WORK TO BE COMPLETED
Your copy of the material must match it exactly, except that pictures are dropped.

-------- GIVEN INFORMATION --------

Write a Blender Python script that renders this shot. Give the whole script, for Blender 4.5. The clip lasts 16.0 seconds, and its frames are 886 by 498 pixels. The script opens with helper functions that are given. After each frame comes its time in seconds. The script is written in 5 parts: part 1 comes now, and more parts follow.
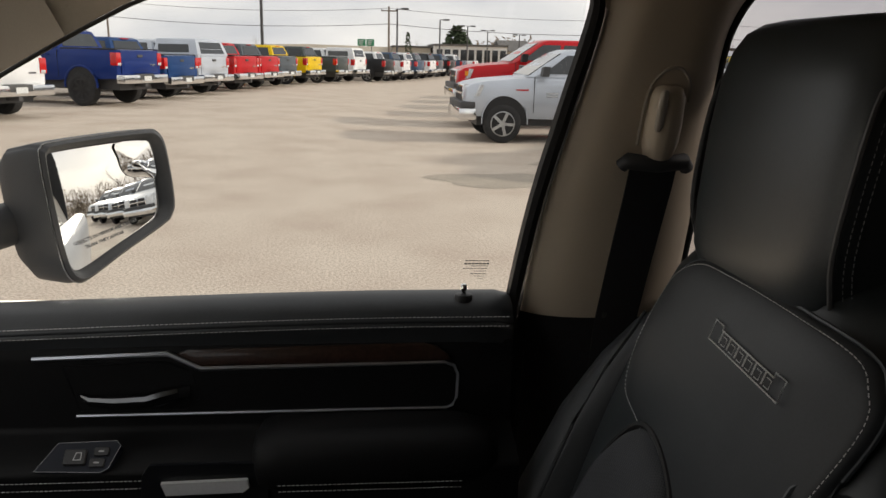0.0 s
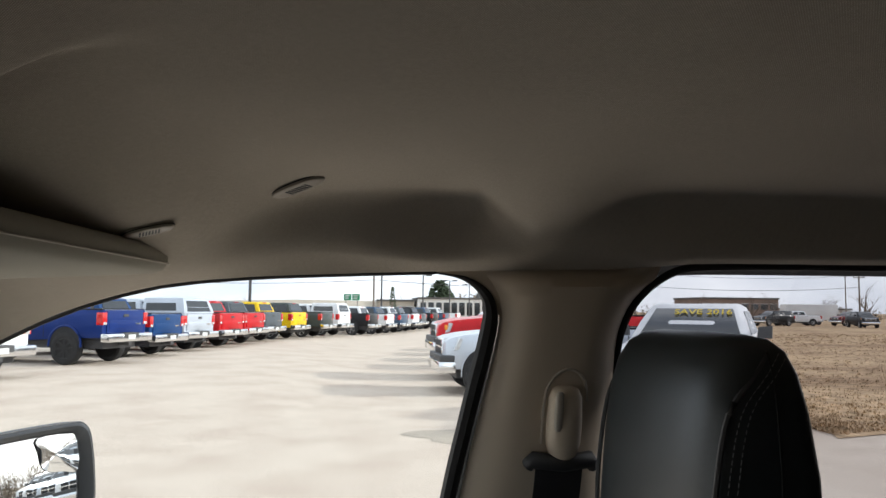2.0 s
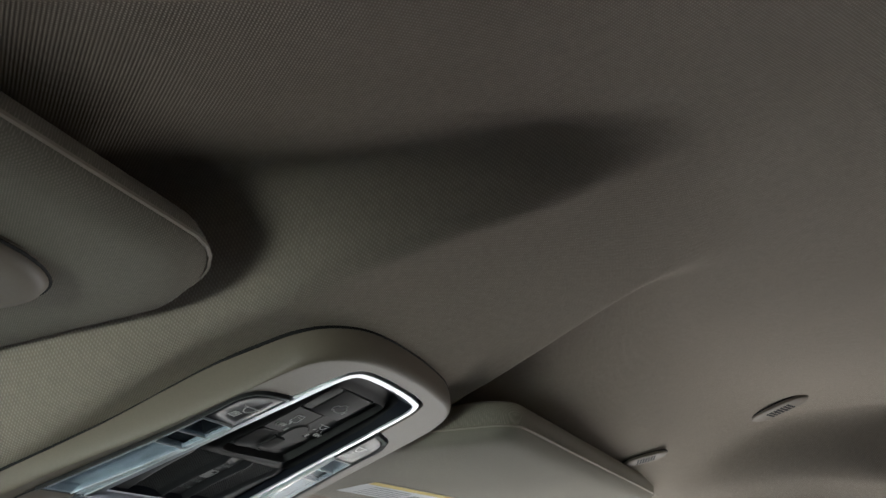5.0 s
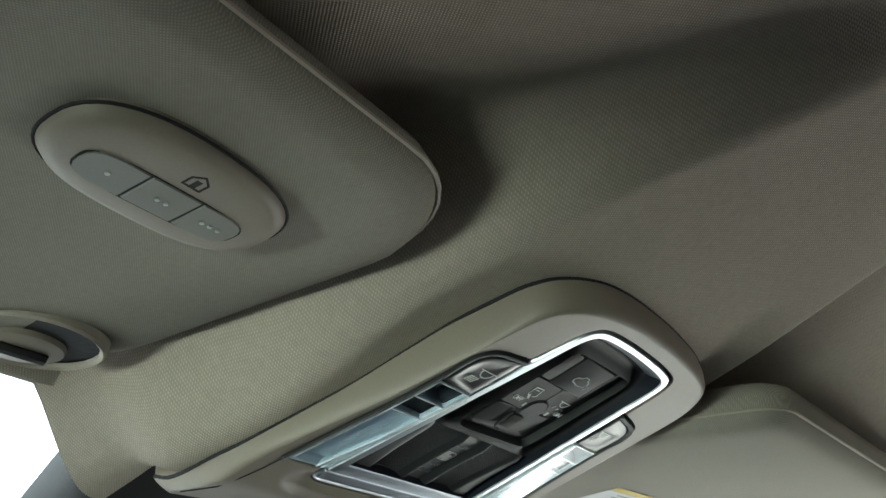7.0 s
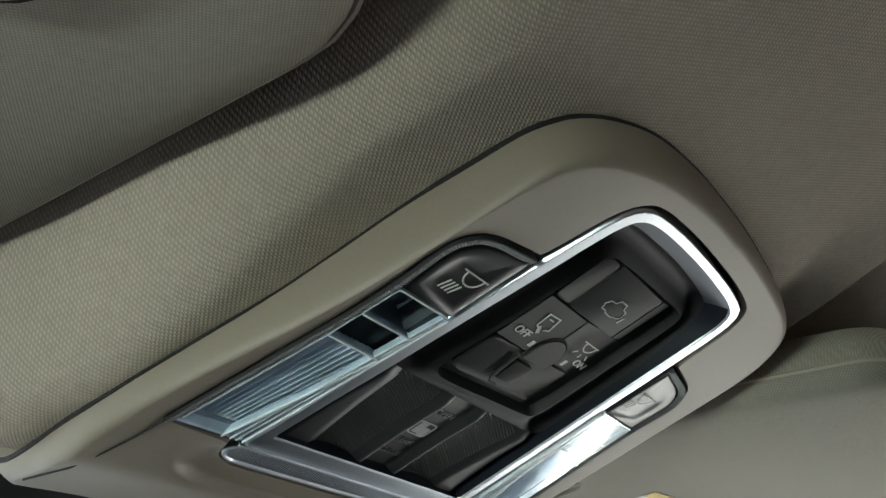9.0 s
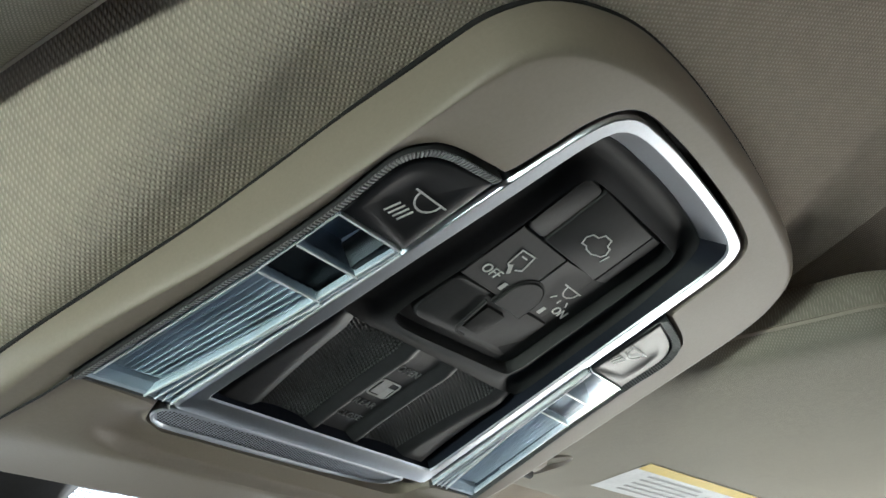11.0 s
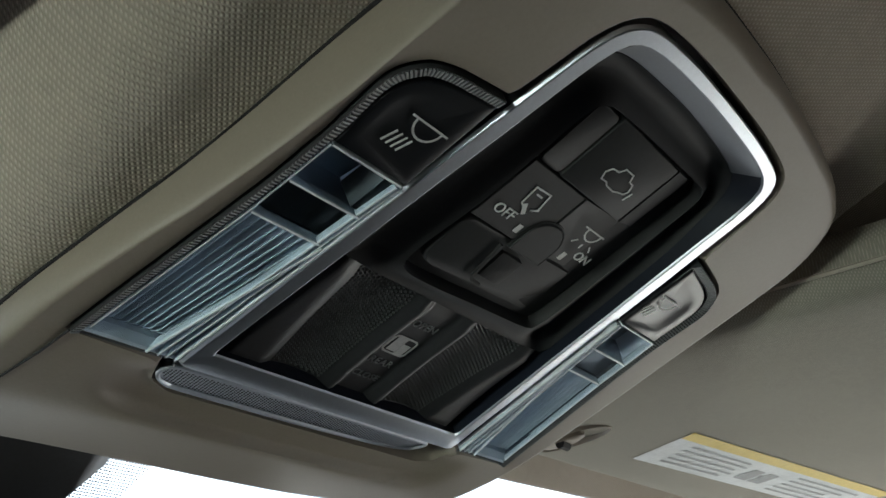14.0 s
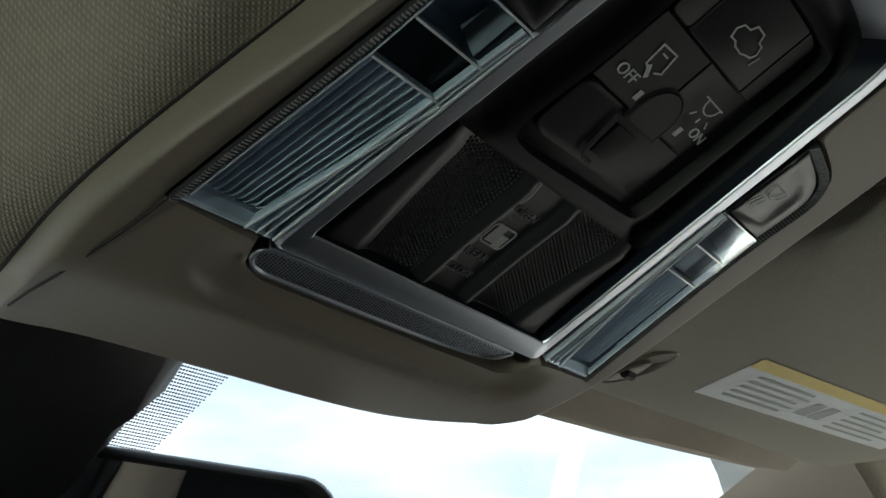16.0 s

--------

REPLY TO THE TASK
Write a Blender Python script that renders this shot. Give the whole script, for Blender 4.5. The clip lasts 16.0 seconds, and its frames are 886 by 498 pixels. The script opens with helper functions that are given. After each frame comes its time in seconds. The script is written in 5 parts: part 1 comes now, and more parts follow.
0.0 s
2.0 s
5.0 s
7.0 s
9.0 s
11.0 s
14.0 s
16.0 s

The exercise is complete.